▶ Dataset excerpt:
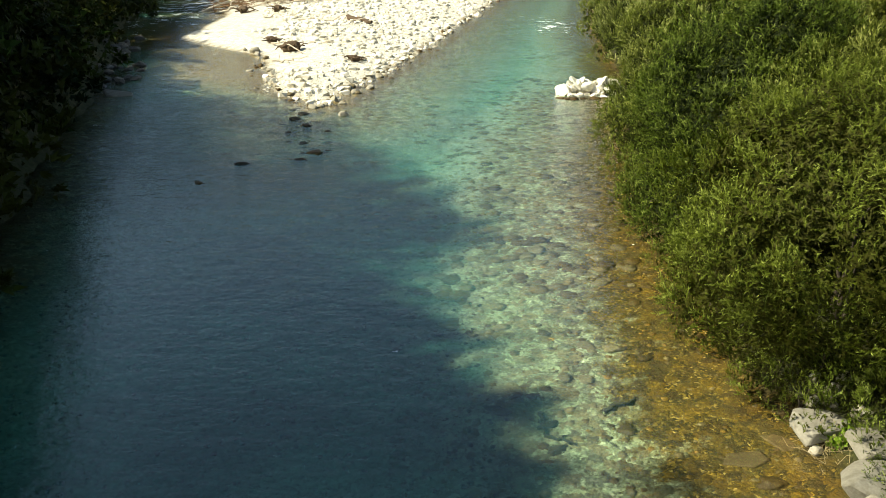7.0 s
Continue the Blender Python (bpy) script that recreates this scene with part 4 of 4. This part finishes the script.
# dry reeds and herbs between the bank boulders
reeds = []
for i in range(45):
    x, y = 8.15 + rng.normal() * 0.22, 17.0 + rng.normal() * 0.3
    s = np.array([x, y, land(x, y)])
    e = s + [rng.normal() * 0.3 - 0.15, rng.normal() * 0.3 - 0.1, rng.uniform(0.1, 0.55)]
    reeds.append((bent(rng, s, e, 4, 0.1), np.linspace(0.008, 0.003, 4)))
tagged(new("dry_reeds", np_mesh("dry_reeds", *tubes(reeds, 4), M_STRAW)), "tuft of dry straw-coloured stalks between boulders", "grass", kind="stuff")
at = np.array([[8.45 + rng.normal() * 0.16, 17.25 + rng.normal() * 0.16, 0.0] for _ in range(60)])
at[:, 2] = land_height(at[:, 0], at[:, 1])
herb = np_mesh("herb", *leaves(rng, at, unit(rng.normal(size=(60, 3))), 5, 0.35, 0.13, 0.09, 1.0)[:2], leaf_material("herb_leaf", (0.06, 0.12, 0.01), (0.13, 0.24, 0.02), (0.2, 0.33, 0.05)))
store(herb, "tone", np.repeat(rng.uniform(0.3, 1, 60), 15))
tagged(new("herb", herb),
       "bright green herb between pale boulders", "plant", kind="stuff")

# ---- loose stones of the bed and of the bar ----
rng = np.random.default_rng(404)


def strewn(n, xr, yr, rule, near_bias=1.0):
    x = rng.uniform(*xr, n)
    y = yr[0] + (yr[1] - yr[0]) * rng.uniform(0, 1, n) ** near_bias
    keep = rule(x, y)
    return x[keep], y[keep]


x, y = strewn(2600, (-1, 9), (9.5, 58), lambda x, y: (lambda d: (d[1] > 3.2) & (d[1] < 9.5) & (d[2] < 0))(lay(x, y)), 1.4)
pebbles("bed_stone", rng, x, y, 0.12 + 0.42 * rng.uniform(0, 1, len(x)) ** 2.0, (M_BED, M_GOLD, M_BROWN, M_BED), ground, "grey and tan stones under clear water", -0.1, own=260)
x, y = strewn(420, (-4, 11), (34, 92), lambda x, y: (lambda d: (d[1] > 1.5) & (d[2] < -1.5))(lay(x, y)), 1.2)
pebbles("bed_boulder", rng, x, y, 0.25 + 0.6 * rng.uniform(0, 1, len(x)) ** 2.6, (M_BED, M_GOLD), ground, "brown and grey boulders under the turquoise reach", 0.1, own=200)
x, y = strewn(900, (-1, 10), (26, 62), lambda x, y: (lambda d: (d[1] > 0.8) & (d[1] < 8.0) & (d[2] < -2))(lay(x, y)), 1.0)
pebbles("bed_boulder", rng, x, y, 0.25 + 0.65 * rng.uniform(0, 1, len(x)) ** 2.2, (M_BROWN, M_GOLD, M_BED), ground, "brown boulders strewn over the pale shallows", 0.0, own=120)
x, y = strewn(3000, (2, 9.5), (9.5, 56), lambda x, y: (lambda d: (d[1] > 0.1) & (d[1] < 4.6))(lay(x, y)), 1.5)
pebbles("algae_stone", rng, x, y, 0.07 + 0.3 * rng.uniform(0, 1, len(x)) ** 3.0, (M_GOLD, M_AMBER, M_GOLD, M_BROWN), ground, "golden-brown stones in the shallows", -0.12, own=260)
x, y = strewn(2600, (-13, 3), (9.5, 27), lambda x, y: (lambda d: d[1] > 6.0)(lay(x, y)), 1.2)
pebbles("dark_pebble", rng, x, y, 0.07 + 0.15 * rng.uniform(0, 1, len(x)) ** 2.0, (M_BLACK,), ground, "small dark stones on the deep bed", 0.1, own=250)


def stony(x, y):
    d = lay(x, y)
    sand = np.interp(y, [50, 57, 64, 75, 85, 100, 122, 124, 140], [-3, -3, 2.5, 7, 6, 3, 3, 24, 30]) + 1.2 * np.sin(y * 0.4)
    return ((d[2] > -0.6) & (x - np.interp(y, ISLE_Y, ISLE_L) > sand))


x, y = strewn(20000, (-30, 12), (48, 140), stony, 1.3)
pebbles("cobble", rng, x, y, 0.12 + 0.7 * rng.uniform(0, 1, len(x)) ** 4.0, (M_WHITE, M_WHITE, M_PALE), ground, "white limestone cobbles of the gravel bar", 0.1, own=290)
# wet stones along the bar's edge
x, y = strewn(5200, (-13, 12), (44, 118), lambda x, y: (lambda d: (d[2] > -3.2 * rng.uniform(0, 1, len(x)) ** 1.6) & (d[2] < 0.2))(lay(x, y)), 1.2)
pebbles("edge_stone", rng, x, y, 0.15 + 0.5 * rng.uniform(0, 1, len(x)) ** 2.4, (M_BED, M_CREAM, M_GOLD), ground, "wet tan and brown stones along the edge of the bar", 0.12, own=120)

▶ Request: Reproduce the material in full, word for word, and omit the pictures.

▶ Worked answer:
7.0 s
Continue the Blender Python (bpy) script that recreates this scene with part 4 of 4. This part finishes the script.
# dry reeds and herbs between the bank boulders
reeds = []
for i in range(45):
    x, y = 8.15 + rng.normal() * 0.22, 17.0 + rng.normal() * 0.3
    s = np.array([x, y, land(x, y)])
    e = s + [rng.normal() * 0.3 - 0.15, rng.normal() * 0.3 - 0.1, rng.uniform(0.1, 0.55)]
    reeds.append((bent(rng, s, e, 4, 0.1), np.linspace(0.008, 0.003, 4)))
tagged(new("dry_reeds", np_mesh("dry_reeds", *tubes(reeds, 4), M_STRAW)), "tuft of dry straw-coloured stalks between boulders", "grass", kind="stuff")
at = np.array([[8.45 + rng.normal() * 0.16, 17.25 + rng.normal() * 0.16, 0.0] for _ in range(60)])
at[:, 2] = land_height(at[:, 0], at[:, 1])
herb = np_mesh("herb", *leaves(rng, at, unit(rng.normal(size=(60, 3))), 5, 0.35, 0.13, 0.09, 1.0)[:2], leaf_material("herb_leaf", (0.06, 0.12, 0.01), (0.13, 0.24, 0.02), (0.2, 0.33, 0.05)))
store(herb, "tone", np.repeat(rng.uniform(0.3, 1, 60), 15))
tagged(new("herb", herb),
       "bright green herb between pale boulders", "plant", kind="stuff")

# ---- loose stones of the bed and of the bar ----
rng = np.random.default_rng(404)


def strewn(n, xr, yr, rule, near_bias=1.0):
    x = rng.uniform(*xr, n)
    y = yr[0] + (yr[1] - yr[0]) * rng.uniform(0, 1, n) ** near_bias
    keep = rule(x, y)
    return x[keep], y[keep]


x, y = strewn(2600, (-1, 9), (9.5, 58), lambda x, y: (lambda d: (d[1] > 3.2) & (d[1] < 9.5) & (d[2] < 0))(lay(x, y)), 1.4)
pebbles("bed_stone", rng, x, y, 0.12 + 0.42 * rng.uniform(0, 1, len(x)) ** 2.0, (M_BED, M_GOLD, M_BROWN, M_BED), ground, "grey and tan stones under clear water", -0.1, own=260)
x, y = strewn(420, (-4, 11), (34, 92), lambda x, y: (lambda d: (d[1] > 1.5) & (d[2] < -1.5))(lay(x, y)), 1.2)
pebbles("bed_boulder", rng, x, y, 0.25 + 0.6 * rng.uniform(0, 1, len(x)) ** 2.6, (M_BED, M_GOLD), ground, "brown and grey boulders under the turquoise reach", 0.1, own=200)
x, y = strewn(900, (-1, 10), (26, 62), lambda x, y: (lambda d: (d[1] > 0.8) & (d[1] < 8.0) & (d[2] < -2))(lay(x, y)), 1.0)
pebbles("bed_boulder", rng, x, y, 0.25 + 0.65 * rng.uniform(0, 1, len(x)) ** 2.2, (M_BROWN, M_GOLD, M_BED), ground, "brown boulders strewn over the pale shallows", 0.0, own=120)
x, y = strewn(3000, (2, 9.5), (9.5, 56), lambda x, y: (lambda d: (d[1] > 0.1) & (d[1] < 4.6))(lay(x, y)), 1.5)
pebbles("algae_stone", rng, x, y, 0.07 + 0.3 * rng.uniform(0, 1, len(x)) ** 3.0, (M_GOLD, M_AMBER, M_GOLD, M_BROWN), ground, "golden-brown stones in the shallows", -0.12, own=260)
x, y = strewn(2600, (-13, 3), (9.5, 27), lambda x, y: (lambda d: d[1] > 6.0)(lay(x, y)), 1.2)
pebbles("dark_pebble", rng, x, y, 0.07 + 0.15 * rng.uniform(0, 1, len(x)) ** 2.0, (M_BLACK,), ground, "small dark stones on the deep bed", 0.1, own=250)


def stony(x, y):
    d = lay(x, y)
    sand = np.interp(y, [50, 57, 64, 75, 85, 100, 122, 124, 140], [-3, -3, 2.5, 7, 6, 3, 3, 24, 30]) + 1.2 * np.sin(y * 0.4)
    return ((d[2] > -0.6) & (x - np.interp(y, ISLE_Y, ISLE_L) > sand))


x, y = strewn(20000, (-30, 12), (48, 140), stony, 1.3)
pebbles("cobble", rng, x, y, 0.12 + 0.7 * rng.uniform(0, 1, len(x)) ** 4.0, (M_WHITE, M_WHITE, M_PALE), ground, "white limestone cobbles of the gravel bar", 0.1, own=290)
# wet stones along the bar's edge
x, y = strewn(5200, (-13, 12), (44, 118), lambda x, y: (lambda d: (d[2] > -3.2 * rng.uniform(0, 1, len(x)) ** 1.6) & (d[2] < 0.2))(lay(x, y)), 1.2)
pebbles("edge_stone", rng, x, y, 0.15 + 0.5 * rng.uniform(0, 1, len(x)) ** 2.4, (M_BED, M_CREAM, M_GOLD), ground, "wet tan and brown stones along the edge of the bar", 0.12, own=120)